Tekkeleri, zaviyeleri kapattılar, kendi kullanacakları aparatları hariç. Güya yasakladılar ama kendi tarikatlerinin önünü sonuna kadar açtılar. İmkanlarını sınırsız yaptılar. Bazen onlara taciz, tecavüz yaptırıp, onların sırtından islama salladılar. Bazen kendi tarikatlerina uluslararası görevler yükleyip, amaçları doğrultusunda kullanarak, islam
dinine düşmanlık ettiler. Giyim kuşamımızı değiştirdiler. Uymayanları idam ettiler. On binlerce Müslüman Kürt’ü ve Alevi’yi çoluk çocukları ile birlikte katlettiler. Bu gün Netenyahu’nun Gazzede yapmış olduğu zulmün aynısını bize yüz yıl önce yaşattılar.
Bizi yabancısı olduğumuz yeni bir kültürle yaşamaya zorladılar. Adına da "muasır medeniyetler seviyesi" dediler. Kültürümüzle yaşamak isteyenleri yobazlar, gericiler, şeriatçılar diye her yerden kovdular. Beğenmiyorsanız Arabistan’a, İran’a gidin dediler. Bizi medeniyet dedikleri pis bir bataklığın içine gömdüler. Çıkabilirsen çık. Beyinlerimiz işgal edilip kişisel çıkarlar her şeyin üstünde gösterildi. Bencil, doyumsuz, paraya ulaşmak için her yolu mübah sayan ahlaksız, azgın, namusuz bir nesil yetiştirmeyi başardılar.
Bu alçak yaratıkların gerçek yüzünü gören halkımız bunlara itibar etmemeye başladı. Cılız da olsa , tek tük de olsa bu kahpelerin pislikleri anlatılmaya başlandı. Bunlara karşı büyük tepkiler oluşunca, bunlar her on yılda bir askeri darbe yaparak bu gelişen tepkileri sindirmeye çalıştılar. 15 Temmuz işgal girişimi ile de son noktayı koymayı planladılar.
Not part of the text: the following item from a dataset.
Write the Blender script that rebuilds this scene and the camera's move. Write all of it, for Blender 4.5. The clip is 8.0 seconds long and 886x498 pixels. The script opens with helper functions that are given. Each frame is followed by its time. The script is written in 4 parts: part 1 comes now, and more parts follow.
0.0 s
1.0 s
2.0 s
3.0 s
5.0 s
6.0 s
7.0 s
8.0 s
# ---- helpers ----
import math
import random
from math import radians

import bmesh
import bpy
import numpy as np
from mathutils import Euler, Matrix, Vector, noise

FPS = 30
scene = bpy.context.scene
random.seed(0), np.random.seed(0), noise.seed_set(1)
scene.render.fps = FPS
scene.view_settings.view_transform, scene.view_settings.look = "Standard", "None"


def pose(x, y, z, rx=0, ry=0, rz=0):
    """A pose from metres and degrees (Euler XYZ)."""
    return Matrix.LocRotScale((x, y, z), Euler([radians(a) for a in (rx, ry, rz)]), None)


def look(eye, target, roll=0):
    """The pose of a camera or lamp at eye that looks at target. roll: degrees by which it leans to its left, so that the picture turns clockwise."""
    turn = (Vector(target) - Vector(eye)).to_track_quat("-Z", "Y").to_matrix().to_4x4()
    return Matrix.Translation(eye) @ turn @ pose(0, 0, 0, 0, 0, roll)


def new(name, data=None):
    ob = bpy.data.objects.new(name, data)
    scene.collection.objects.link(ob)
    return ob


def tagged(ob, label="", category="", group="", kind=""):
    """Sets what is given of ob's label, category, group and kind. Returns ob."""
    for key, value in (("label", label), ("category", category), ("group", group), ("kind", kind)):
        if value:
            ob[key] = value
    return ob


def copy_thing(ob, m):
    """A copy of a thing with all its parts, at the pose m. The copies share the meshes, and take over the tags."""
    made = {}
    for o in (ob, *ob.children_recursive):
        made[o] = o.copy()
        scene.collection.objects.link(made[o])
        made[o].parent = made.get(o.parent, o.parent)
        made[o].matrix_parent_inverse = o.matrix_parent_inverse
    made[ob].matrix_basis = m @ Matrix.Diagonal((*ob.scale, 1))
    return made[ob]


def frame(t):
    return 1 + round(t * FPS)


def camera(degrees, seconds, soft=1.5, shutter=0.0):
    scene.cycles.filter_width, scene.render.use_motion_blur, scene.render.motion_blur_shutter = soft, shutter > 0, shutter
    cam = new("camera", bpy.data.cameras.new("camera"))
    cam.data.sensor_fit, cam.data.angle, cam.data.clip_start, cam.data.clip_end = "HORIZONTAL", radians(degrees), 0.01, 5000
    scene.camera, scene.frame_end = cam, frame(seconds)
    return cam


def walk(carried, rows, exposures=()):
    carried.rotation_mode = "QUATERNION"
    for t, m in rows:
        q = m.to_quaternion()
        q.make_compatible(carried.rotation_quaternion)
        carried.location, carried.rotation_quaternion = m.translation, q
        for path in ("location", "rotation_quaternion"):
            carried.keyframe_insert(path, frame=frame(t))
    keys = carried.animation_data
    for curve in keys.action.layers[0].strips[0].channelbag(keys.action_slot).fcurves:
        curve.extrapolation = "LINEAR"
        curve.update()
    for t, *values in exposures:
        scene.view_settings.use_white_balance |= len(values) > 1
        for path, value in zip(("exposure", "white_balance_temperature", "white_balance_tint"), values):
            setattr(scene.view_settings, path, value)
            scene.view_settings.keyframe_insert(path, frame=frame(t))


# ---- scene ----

Siyonist darbe, amacına ulaşamadı. Allahın yardımı ile halkımız kurtuluş savaşını kazandı. Gerçek kurtuluş savaşımızın ve bağımsızlığımızın ilk adımının adıdır 15 Temmuz 2016. Şehitlerimizi rahmele minnetle anıyorum. Gazilerimize mutlu ve sağlıklı bir yaşam diliyorum. İşgal olayına karşı mücadele eden tüm vatandaşlarımızı saygı ve sevgiyle selamlıyorum. Bu mücadeleye katılan herkesi gazi olarak görüyorum. Bir şerden doğan bu güzel hayra ölümüne sahip çıkmalıyız. Bundan geri dönüşümüz olamaz. Allahın izniyle İslam güneşi yeniden doğacak. Hak gelecek batıl zail olacak. Saygılarımla.